Second, Redesign the Human-Machine Workflow. The human must be the skeptical supervisor, not the passive recipient.
Implement "Red Team" protocols for AI output. Assign a dedicated analyst or team to argue against the AI's primary finding. Their job is to actively seek evidence that contradicts the algorithm, using sources and methods outside the AI's training data.
Use AI as a "disagreement generator" rather than a consensus builder. A good system should surface alternative interpretations and uncertainties, not just spit out a single prediction. It should highlight where data is thin or contradictory.
Third, Diversify the Data and the Builders. The teams building these systems need linguists, area studies experts, historians, and ethicists sitting with the data scientists from day one. They can spot the flawed assumptions about how the world works that a brilliant coder from Silicon Valley might never consider. Actively seek training data from non-Western, non-English sources, even if it's messier and harder to process.
The Future: Building Less Biased, More Robust Systems
The path forward isn't abandoning AI. It's building a more humble, robust, and transparent form of it for high-stakes governance.
We'll see a move toward "composite models" that don't rely on one monolithic AI. Instead, multiple smaller models, each trained on different data sets or with different cultural lenses, will provide competing analyses. The policymaker's job becomes synthesizing these multiple, possibly conflicting, algorithmic perspectives—a much healthier model than receiving one "truth."

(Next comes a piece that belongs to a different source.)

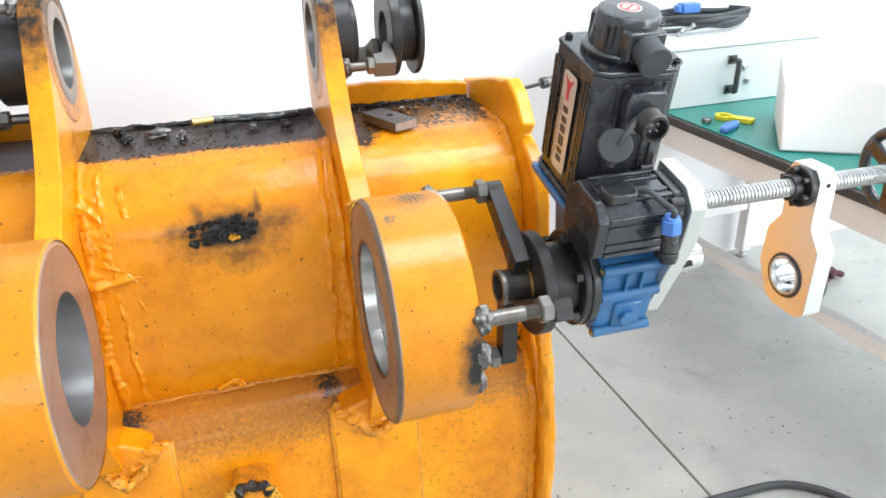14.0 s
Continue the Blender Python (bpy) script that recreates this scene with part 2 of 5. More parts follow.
sign_red = mat("sign_red", (0.62, 0.035, 0.06), 0.35, 0, 0.05, 10, 200, 0.03)
sign_dark = mat("sign_letter", (0.045, 0.043, 0.05), 0.4, 0, 0.05, 10, 200, 0.03)
sign_frame = mat("black_sign_frame", (0.02, 0.02, 0.024), 0.3, 0.3, 0.1, 20, 300, 0.05)
label_cream = mat("label_silver", (0.62, 0.56, 0.49), 0.35, 0.25, 0.04, 30, 400, 0.04, 0.0002)
label_red = mat("label_red", (0.60, 0.05, 0.07), 0.4, 0, 0.05, 30, 300, 0.02)
label_black = mat("label_print", (0.02, 0.02, 0.022), 0.4, 0, 0.05, 30, 300, 0.02)
bench_white = mat("white_enamel_tube", (0.76, 0.75, 0.73), 0.38, 0, 0.04, 6, 300, 0.06, 0.0004, spots=(0.77, 0.80), spot_scale=30, spot_colour=(0.35, 0.30, 0.25))
bench_edge = mat("dark_bench_edge", (0.045, 0.038, 0.034), 0.5, 0, 0.2, 20, 300, 0.1)
mat_green = mat("green_rubber_mat", (0.015, 0.20, 0.165), 0.34, 0, 0.10, 6, 300, 0.08, 0.0004)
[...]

There's also growing interest in simulation and wargaming that explicitly includes AI bias as a variable. Playing out scenarios where the advisory AI is wrong forces contingency planning and reduces over-reliance.
Ultimately, the best defense is a culture of informed skepticism. The goal is for every foreign policy professional to understand that an AI's output is not a fact, but an argument—an argument constructed from data that is always, in some way, incomplete, historical, and biased. Our job is to critically evaluate that argument before we act on it.